# Exercise input start

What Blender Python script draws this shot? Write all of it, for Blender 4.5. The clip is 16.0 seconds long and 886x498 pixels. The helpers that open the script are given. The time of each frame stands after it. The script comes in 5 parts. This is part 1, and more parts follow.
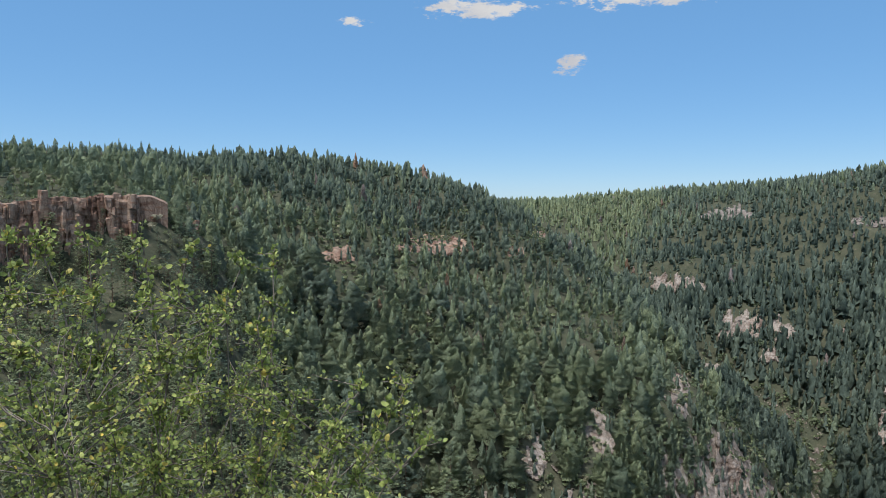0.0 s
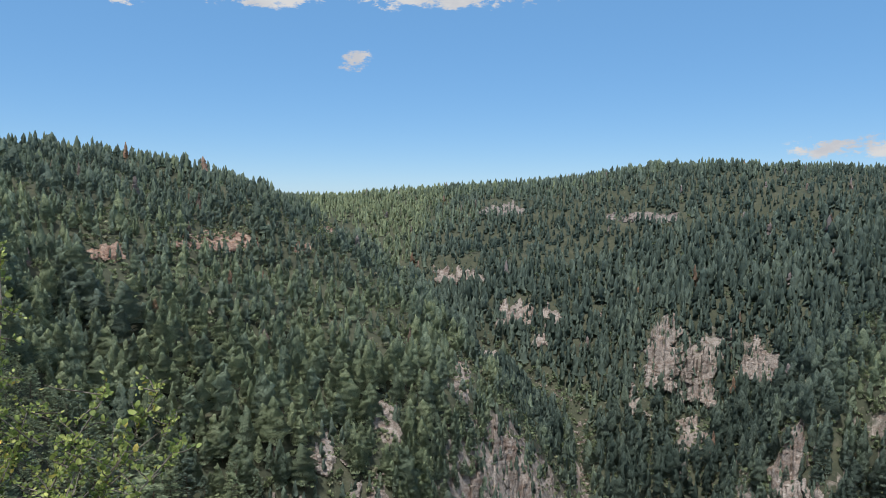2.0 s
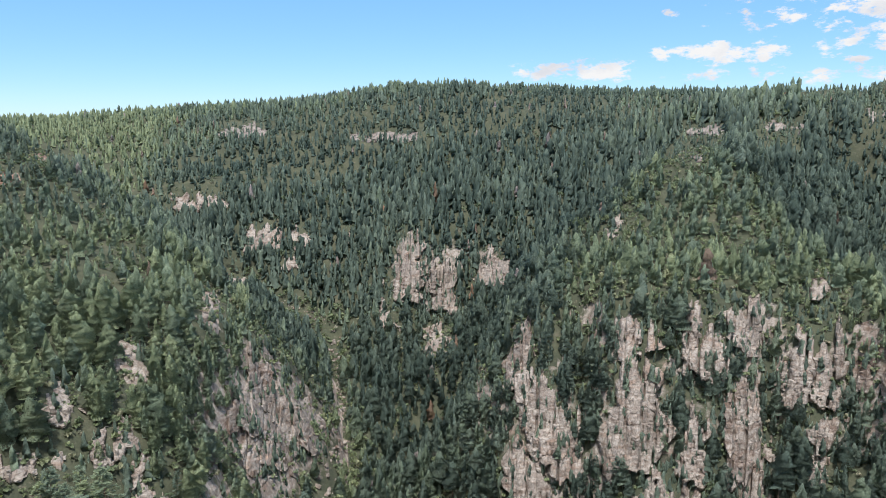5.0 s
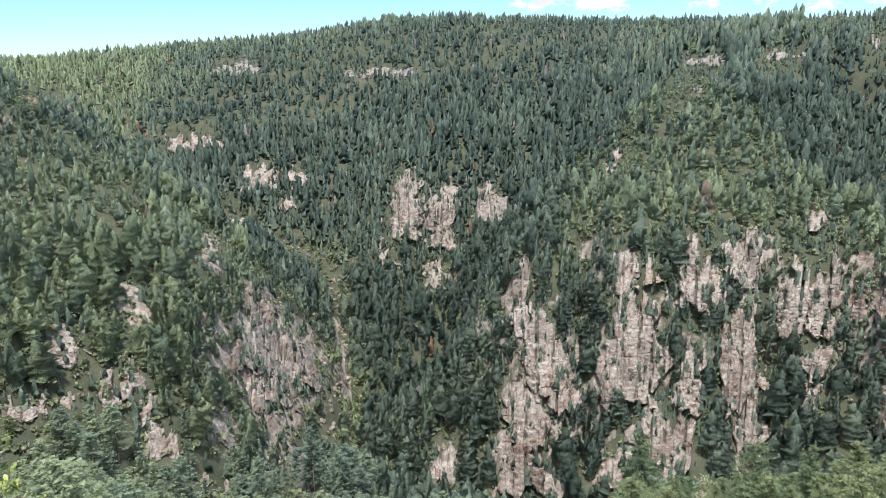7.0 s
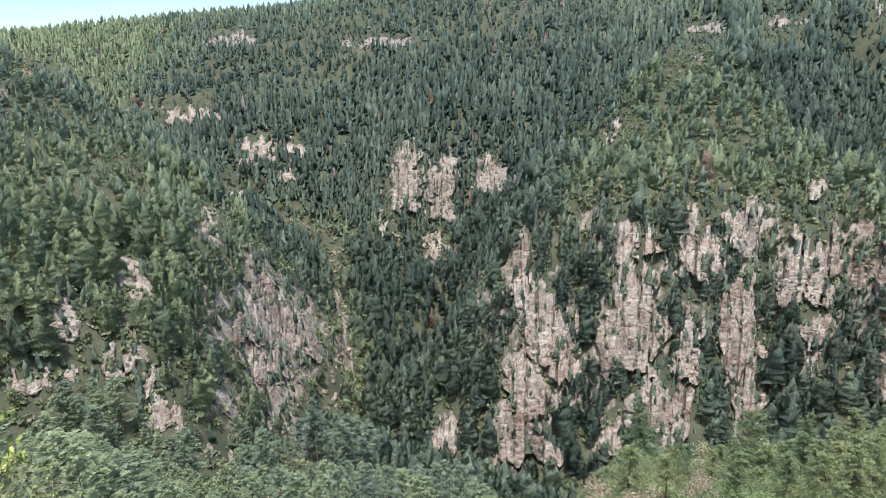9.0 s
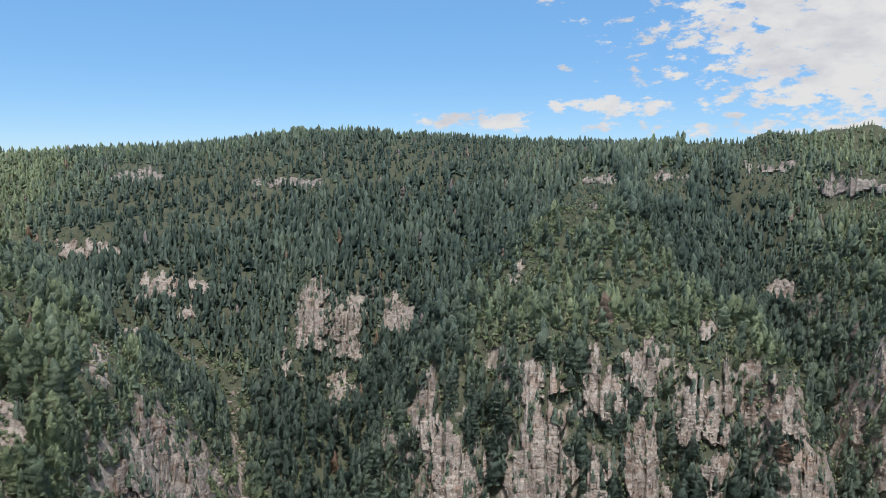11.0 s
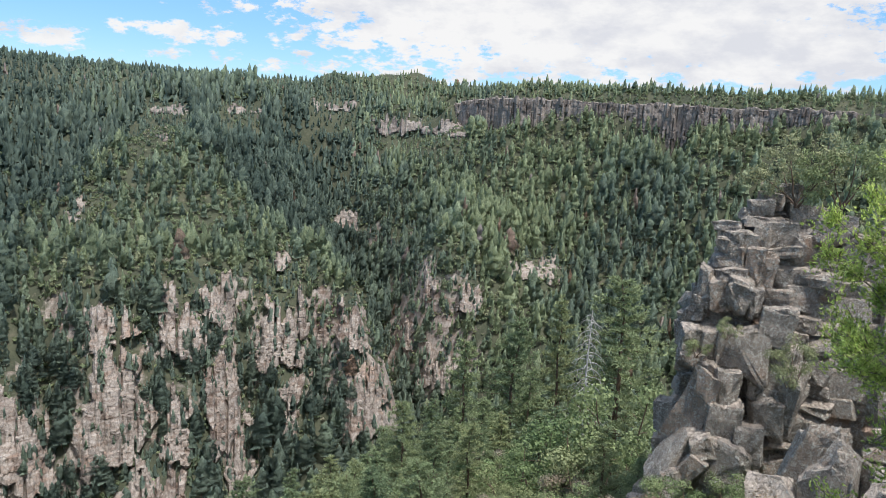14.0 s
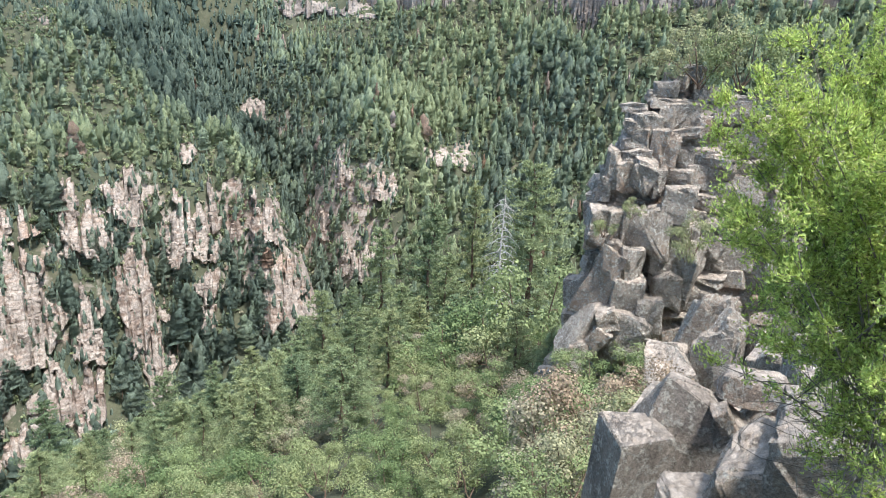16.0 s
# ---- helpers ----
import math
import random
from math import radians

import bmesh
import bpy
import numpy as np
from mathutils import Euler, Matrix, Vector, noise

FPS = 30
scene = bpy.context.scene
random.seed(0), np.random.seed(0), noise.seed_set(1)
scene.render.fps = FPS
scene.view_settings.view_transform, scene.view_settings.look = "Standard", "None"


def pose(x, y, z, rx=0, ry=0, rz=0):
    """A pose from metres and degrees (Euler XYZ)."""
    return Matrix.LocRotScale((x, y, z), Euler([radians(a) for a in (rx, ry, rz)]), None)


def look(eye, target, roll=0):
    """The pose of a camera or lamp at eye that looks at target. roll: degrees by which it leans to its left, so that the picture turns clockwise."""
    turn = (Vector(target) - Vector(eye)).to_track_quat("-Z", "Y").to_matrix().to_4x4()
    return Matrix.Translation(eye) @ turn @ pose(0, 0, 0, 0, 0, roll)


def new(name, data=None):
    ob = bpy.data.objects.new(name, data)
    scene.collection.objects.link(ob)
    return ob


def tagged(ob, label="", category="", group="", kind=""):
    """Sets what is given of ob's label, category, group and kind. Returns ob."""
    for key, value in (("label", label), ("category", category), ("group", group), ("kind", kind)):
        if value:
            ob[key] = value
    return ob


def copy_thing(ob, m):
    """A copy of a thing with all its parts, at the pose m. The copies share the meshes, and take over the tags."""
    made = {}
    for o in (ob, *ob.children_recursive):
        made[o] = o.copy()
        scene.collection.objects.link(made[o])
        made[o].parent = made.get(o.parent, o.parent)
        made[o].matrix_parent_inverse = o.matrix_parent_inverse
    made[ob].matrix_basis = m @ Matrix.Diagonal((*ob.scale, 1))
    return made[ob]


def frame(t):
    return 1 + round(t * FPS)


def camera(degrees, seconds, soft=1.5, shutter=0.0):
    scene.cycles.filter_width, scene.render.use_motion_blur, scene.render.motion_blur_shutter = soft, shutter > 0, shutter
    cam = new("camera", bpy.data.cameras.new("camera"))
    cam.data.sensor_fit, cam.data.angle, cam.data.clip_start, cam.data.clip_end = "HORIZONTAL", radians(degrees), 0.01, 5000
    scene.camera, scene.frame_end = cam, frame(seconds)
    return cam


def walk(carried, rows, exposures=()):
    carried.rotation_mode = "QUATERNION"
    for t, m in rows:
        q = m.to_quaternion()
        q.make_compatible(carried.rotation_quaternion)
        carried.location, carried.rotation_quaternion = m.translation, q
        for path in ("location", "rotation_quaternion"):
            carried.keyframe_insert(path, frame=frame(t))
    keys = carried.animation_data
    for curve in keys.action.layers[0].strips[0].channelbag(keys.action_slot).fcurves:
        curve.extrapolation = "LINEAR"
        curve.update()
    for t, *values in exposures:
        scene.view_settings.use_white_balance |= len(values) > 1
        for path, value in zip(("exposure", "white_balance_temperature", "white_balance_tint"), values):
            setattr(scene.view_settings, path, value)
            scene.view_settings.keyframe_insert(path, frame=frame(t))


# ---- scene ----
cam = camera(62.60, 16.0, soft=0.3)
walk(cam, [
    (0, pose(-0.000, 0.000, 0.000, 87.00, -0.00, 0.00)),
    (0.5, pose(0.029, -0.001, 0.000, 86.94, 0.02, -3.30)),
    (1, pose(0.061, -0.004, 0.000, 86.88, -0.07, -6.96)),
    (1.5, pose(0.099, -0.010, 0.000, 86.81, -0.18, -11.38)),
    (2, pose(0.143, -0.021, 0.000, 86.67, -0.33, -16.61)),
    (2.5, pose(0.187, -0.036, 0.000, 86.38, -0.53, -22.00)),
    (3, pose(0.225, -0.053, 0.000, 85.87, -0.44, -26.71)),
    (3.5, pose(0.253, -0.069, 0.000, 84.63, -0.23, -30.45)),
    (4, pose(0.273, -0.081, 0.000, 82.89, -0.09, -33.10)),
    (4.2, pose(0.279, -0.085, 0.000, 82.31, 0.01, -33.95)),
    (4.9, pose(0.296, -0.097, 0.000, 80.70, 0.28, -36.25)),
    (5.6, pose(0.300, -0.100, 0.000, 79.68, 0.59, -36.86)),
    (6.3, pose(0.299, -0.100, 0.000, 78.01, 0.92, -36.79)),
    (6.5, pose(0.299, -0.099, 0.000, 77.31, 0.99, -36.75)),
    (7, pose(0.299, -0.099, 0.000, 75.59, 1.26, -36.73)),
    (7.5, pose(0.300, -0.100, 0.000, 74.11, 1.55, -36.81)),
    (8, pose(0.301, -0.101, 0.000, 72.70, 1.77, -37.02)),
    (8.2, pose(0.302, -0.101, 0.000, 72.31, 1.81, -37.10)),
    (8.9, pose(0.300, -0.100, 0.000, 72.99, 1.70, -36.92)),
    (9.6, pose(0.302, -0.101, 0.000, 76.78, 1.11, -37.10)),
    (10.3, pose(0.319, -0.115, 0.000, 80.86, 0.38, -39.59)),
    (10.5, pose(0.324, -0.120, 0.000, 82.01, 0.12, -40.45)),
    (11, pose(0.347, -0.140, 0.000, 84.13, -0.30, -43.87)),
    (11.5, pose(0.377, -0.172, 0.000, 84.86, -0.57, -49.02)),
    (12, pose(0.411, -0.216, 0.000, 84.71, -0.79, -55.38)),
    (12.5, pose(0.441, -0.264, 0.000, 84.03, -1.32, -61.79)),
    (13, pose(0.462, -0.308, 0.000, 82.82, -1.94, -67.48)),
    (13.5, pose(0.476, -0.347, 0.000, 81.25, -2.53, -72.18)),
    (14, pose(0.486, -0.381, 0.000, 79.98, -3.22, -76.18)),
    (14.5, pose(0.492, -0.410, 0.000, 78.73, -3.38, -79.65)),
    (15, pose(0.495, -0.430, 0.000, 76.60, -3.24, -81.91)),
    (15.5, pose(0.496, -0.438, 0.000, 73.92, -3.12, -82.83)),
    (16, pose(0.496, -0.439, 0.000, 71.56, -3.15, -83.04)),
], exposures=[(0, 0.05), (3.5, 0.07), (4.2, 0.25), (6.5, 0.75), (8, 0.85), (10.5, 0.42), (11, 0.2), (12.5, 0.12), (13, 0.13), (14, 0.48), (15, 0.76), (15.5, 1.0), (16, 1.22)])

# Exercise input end
# Exercise input start

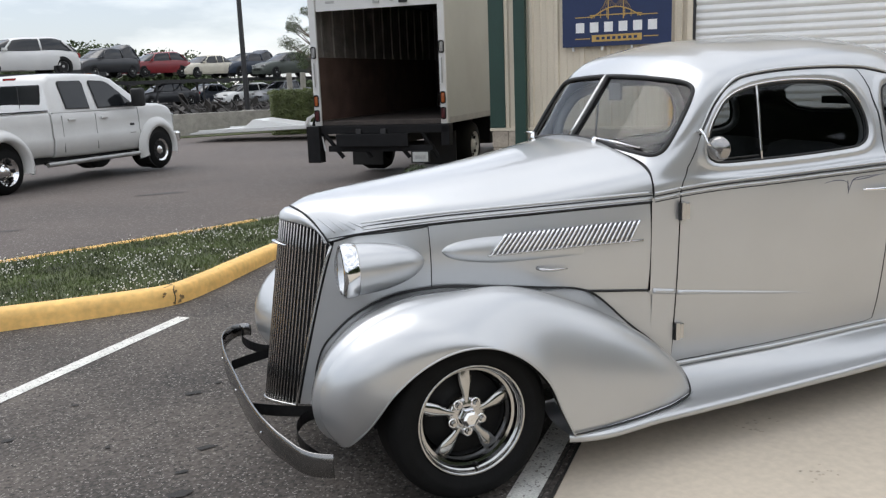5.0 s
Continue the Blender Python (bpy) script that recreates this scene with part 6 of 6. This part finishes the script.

# Exercise input end

● **Challenge**:
List every line above that contains the word "category".

● **Response**:
def tagged(ob, label="", category="", group="", kind=""):
    """Sets what is given of ob's label, category, group and kind. Returns ob."""
    for key, value in (("label", label), ("category", category), ("group", group), ("kind", kind)):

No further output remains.